Andor's Unique Tone Is The Result Of Work Tony Gilroy Wrote Years Ago

Star Wars has always been the most interesting when it's being guided by someone looking to break the mold in some form. "The Last Jedi," for example, took a more introspective approach to the iconographies we know and love, while still being a rousing space adventure with characters who evolve beyond their archetypes. It's an astounding piece of franchise filmmaking that I thought Lucasfilm would never allow again.
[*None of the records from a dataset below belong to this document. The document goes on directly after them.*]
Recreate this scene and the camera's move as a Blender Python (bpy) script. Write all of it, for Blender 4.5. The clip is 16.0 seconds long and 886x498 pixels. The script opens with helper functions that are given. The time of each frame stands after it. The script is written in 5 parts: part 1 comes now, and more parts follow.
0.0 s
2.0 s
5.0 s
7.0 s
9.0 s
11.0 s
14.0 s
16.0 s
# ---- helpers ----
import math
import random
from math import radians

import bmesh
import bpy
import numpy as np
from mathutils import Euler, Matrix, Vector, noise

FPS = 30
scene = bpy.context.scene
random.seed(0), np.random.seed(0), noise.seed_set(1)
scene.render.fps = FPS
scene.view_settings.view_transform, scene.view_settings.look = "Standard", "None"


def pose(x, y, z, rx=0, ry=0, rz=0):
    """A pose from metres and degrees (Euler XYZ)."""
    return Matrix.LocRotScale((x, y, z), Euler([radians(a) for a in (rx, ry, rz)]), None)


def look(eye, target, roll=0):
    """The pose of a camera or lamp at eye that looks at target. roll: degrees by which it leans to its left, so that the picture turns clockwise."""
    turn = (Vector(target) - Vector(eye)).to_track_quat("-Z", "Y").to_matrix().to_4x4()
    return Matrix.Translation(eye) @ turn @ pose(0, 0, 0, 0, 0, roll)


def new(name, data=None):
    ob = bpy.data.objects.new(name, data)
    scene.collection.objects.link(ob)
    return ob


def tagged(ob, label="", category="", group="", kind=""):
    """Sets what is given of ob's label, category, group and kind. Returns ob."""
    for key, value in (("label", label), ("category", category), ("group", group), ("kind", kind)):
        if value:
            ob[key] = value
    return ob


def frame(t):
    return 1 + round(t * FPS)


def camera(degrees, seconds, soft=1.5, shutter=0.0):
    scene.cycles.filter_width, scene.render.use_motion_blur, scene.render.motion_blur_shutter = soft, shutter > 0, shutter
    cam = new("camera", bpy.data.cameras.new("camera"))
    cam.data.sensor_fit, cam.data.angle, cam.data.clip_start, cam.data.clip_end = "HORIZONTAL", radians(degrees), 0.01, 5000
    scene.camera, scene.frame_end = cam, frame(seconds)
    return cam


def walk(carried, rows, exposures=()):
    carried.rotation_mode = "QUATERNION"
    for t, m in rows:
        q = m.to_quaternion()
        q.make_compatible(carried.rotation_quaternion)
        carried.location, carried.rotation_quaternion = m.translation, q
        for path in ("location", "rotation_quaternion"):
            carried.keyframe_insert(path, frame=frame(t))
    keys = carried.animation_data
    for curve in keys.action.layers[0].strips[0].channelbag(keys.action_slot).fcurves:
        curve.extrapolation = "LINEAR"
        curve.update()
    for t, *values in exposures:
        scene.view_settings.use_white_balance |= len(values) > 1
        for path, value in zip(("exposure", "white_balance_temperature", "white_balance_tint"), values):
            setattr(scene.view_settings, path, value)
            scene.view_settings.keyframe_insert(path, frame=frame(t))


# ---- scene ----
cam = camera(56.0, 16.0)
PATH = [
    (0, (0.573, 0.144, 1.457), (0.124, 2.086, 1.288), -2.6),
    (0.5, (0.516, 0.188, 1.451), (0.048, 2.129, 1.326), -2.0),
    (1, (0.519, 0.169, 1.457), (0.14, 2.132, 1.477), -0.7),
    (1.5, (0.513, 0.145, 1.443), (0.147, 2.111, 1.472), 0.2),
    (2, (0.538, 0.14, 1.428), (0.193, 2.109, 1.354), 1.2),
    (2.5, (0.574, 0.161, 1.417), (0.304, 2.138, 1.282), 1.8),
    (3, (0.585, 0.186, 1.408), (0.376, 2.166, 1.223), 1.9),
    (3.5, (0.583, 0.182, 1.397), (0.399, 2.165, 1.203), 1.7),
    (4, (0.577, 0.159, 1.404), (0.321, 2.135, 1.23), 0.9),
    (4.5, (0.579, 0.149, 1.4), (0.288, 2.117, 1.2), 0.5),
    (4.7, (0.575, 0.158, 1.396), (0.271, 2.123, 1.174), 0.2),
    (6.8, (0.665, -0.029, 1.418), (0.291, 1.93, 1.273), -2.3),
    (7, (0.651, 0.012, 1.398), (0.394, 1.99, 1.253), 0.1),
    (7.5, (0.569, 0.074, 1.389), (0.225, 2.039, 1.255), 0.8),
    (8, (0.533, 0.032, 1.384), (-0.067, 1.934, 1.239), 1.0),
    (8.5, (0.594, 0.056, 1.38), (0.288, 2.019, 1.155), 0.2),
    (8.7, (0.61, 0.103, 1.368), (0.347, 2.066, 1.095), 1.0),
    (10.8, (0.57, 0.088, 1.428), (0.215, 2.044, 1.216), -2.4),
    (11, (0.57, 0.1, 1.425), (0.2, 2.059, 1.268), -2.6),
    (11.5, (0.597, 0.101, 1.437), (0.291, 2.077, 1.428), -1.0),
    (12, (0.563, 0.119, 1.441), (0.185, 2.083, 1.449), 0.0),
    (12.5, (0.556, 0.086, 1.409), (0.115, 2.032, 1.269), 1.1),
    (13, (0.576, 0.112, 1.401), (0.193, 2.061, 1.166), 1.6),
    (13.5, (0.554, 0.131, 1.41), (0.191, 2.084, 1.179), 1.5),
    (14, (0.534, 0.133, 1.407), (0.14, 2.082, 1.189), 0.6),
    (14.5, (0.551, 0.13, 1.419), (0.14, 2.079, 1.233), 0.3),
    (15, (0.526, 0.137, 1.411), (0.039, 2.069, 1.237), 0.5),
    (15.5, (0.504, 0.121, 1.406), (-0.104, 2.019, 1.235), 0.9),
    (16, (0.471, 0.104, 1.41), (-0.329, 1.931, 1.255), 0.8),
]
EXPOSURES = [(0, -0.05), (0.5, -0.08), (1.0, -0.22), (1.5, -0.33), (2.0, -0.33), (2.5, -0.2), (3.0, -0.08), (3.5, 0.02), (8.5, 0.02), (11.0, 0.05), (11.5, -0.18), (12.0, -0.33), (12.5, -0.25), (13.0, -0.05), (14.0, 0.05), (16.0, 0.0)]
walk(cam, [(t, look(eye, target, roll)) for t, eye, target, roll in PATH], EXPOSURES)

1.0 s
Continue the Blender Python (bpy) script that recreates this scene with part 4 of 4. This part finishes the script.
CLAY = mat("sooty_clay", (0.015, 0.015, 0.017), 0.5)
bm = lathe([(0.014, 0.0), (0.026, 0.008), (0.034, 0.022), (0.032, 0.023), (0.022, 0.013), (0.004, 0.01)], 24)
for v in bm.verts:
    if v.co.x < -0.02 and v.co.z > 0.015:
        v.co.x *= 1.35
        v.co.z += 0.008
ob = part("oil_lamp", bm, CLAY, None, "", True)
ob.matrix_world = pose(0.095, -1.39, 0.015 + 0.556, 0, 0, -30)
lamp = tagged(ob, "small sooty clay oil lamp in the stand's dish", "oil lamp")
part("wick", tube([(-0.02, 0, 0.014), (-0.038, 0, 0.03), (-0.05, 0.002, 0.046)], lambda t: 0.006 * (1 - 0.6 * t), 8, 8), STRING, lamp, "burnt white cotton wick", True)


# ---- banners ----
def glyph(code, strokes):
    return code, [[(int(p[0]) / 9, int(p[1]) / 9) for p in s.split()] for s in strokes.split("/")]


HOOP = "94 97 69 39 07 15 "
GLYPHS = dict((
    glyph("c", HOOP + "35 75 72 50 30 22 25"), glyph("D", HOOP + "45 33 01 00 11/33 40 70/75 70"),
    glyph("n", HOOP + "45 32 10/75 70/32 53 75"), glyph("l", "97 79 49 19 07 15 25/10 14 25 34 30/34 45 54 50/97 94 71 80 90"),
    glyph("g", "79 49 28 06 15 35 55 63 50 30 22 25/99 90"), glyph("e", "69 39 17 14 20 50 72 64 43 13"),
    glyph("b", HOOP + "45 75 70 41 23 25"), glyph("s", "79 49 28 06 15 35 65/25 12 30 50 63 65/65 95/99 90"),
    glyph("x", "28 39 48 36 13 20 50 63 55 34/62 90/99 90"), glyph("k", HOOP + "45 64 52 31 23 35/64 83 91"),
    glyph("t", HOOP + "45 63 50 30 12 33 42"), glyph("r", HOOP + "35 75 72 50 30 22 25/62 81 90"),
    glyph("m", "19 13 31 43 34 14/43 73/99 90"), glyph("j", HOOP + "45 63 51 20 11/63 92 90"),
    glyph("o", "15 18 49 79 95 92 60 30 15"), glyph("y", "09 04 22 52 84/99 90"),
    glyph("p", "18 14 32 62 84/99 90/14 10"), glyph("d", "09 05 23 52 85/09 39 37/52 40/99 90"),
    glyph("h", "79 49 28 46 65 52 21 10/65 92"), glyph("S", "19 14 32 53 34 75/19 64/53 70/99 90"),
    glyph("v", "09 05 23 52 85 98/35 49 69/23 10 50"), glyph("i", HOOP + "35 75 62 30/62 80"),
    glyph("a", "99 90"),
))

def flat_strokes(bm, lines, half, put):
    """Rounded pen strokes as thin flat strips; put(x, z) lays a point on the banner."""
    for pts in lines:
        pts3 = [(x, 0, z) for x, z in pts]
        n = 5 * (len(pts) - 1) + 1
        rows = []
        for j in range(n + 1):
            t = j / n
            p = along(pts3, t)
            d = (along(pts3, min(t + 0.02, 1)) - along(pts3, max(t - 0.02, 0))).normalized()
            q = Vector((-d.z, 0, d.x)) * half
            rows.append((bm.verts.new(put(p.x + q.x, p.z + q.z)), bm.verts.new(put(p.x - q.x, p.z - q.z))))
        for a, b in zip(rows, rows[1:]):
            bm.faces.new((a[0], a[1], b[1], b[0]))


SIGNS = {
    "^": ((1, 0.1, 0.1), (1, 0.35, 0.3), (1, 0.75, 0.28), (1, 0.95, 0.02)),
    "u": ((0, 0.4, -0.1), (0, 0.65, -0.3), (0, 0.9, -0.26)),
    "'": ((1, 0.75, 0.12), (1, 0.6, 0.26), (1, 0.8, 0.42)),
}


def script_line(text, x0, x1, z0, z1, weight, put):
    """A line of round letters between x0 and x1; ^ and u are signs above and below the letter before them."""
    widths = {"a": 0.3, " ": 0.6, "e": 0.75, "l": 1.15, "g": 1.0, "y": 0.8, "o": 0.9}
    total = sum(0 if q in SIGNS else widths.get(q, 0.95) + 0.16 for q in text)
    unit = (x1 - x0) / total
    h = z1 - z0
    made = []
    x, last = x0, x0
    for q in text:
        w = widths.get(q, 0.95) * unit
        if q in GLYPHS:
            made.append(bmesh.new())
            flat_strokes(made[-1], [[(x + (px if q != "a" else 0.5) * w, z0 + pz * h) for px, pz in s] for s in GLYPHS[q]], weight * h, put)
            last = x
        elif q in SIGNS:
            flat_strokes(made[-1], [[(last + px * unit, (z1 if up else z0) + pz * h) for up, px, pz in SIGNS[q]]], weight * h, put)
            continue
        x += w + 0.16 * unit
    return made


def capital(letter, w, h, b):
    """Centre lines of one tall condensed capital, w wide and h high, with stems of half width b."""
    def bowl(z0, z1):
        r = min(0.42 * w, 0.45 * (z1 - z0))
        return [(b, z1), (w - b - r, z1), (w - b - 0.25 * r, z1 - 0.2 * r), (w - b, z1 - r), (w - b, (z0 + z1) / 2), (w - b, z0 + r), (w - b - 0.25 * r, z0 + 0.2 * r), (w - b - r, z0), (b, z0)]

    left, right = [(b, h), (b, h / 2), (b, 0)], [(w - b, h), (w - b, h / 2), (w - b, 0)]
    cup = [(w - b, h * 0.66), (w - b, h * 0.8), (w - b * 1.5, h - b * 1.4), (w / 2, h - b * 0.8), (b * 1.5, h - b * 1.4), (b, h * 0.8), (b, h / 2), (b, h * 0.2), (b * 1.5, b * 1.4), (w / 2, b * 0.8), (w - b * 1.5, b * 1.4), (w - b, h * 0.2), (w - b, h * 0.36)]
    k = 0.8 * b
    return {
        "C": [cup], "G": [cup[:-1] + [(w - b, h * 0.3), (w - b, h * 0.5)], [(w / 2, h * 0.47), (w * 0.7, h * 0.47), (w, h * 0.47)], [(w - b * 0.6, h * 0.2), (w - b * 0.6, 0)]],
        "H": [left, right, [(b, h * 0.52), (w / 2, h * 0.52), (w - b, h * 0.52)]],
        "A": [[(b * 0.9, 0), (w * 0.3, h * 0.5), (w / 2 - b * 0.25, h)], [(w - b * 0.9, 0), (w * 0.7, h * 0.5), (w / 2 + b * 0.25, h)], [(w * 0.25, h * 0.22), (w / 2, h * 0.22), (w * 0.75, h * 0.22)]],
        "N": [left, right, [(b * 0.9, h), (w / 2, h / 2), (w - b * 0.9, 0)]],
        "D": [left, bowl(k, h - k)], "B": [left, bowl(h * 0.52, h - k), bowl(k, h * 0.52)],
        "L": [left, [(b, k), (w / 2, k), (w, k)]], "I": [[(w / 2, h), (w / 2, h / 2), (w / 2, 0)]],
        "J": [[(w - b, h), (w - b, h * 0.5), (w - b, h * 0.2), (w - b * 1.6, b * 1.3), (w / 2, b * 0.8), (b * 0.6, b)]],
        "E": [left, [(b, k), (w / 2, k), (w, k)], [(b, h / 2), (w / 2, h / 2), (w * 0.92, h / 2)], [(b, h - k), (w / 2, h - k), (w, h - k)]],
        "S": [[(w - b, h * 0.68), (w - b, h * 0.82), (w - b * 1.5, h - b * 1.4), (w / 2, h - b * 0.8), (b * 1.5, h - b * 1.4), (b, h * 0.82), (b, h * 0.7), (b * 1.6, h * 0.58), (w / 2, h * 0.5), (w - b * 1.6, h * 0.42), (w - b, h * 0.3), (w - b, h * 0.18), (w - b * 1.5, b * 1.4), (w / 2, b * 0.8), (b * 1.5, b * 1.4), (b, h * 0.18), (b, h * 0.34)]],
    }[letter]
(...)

I'm pleasantly surprised that "Andor" shows what the world of Star Wars looks like without the influence of the Skywalkers or fan-baiting. With the first three episodes made available on Disney+, the prequel series has delved into the slow-burn murky waters of neo-noir, espionage, and war dramas. You feel like you're watching a galaxy beaten down by an overwhelming regime, in which the might of the few make a stand.

In that case, Diego Luna's Andor is the perfect figurehead to show how the massive rebellion forces of George Lucas' original trilogy originated. But before the fun space adventure can begin, "Andor" has been showing just how dire the world around these characters is, and that's largely due to one of its prime creative forces, Tony Gilroy. Having directed "The Bourne Legacy," the "Michael Clayton" filmmaker was also instrumental in penning screenplays for "Dolores Claiborne," "The Devil's Advocate," and the first three "Bourne" movies. His work reflects a darker side of hidden secrets and destructive forces outside of our periphery, making him the perfect fit for "Andor."

Lucasfilm went to Gilroy years after he submitted his pitch

While guest spotting on Deadline's Crew Call podcast, Gilroy spoke about how selective he is with the projects he chooses to work on. Whenever he does work on something, he's putting his all into it. Gilory had submitted a thoroughly detailed outline of what "Andor" could feel and look like years ago, and it was Lucasfilm that reignited his vision for the project:

"I'm going to bring what I do, so the fact that they're (Lucasfilm) even coming to me, and I've given them a sort of manifesto a few years earlier about how insane I thought the show should be and what they should be doing, when they came back, they were like, 'Wow, we like this idea now, and we can afford to pay for this idea now, and we want you to do it.'"

Even more than "Rogue One," Andor has shown the destruction caused by living under totalitarian rule. The Empire's stranglehold is so powerful that its most fervent followers are blinded by upholding oppressive rule, which in turn makes the drastic actions taken by the blossoming rebellion more complicated.

In only three episodes, the tone of Gilroy's idea is a unique presence in the "Star Wars" universe, which means there are still tough times ahead of us after the momentary spark of rebellion.

The first three episodes of "Andor" are currently streaming on Disney+.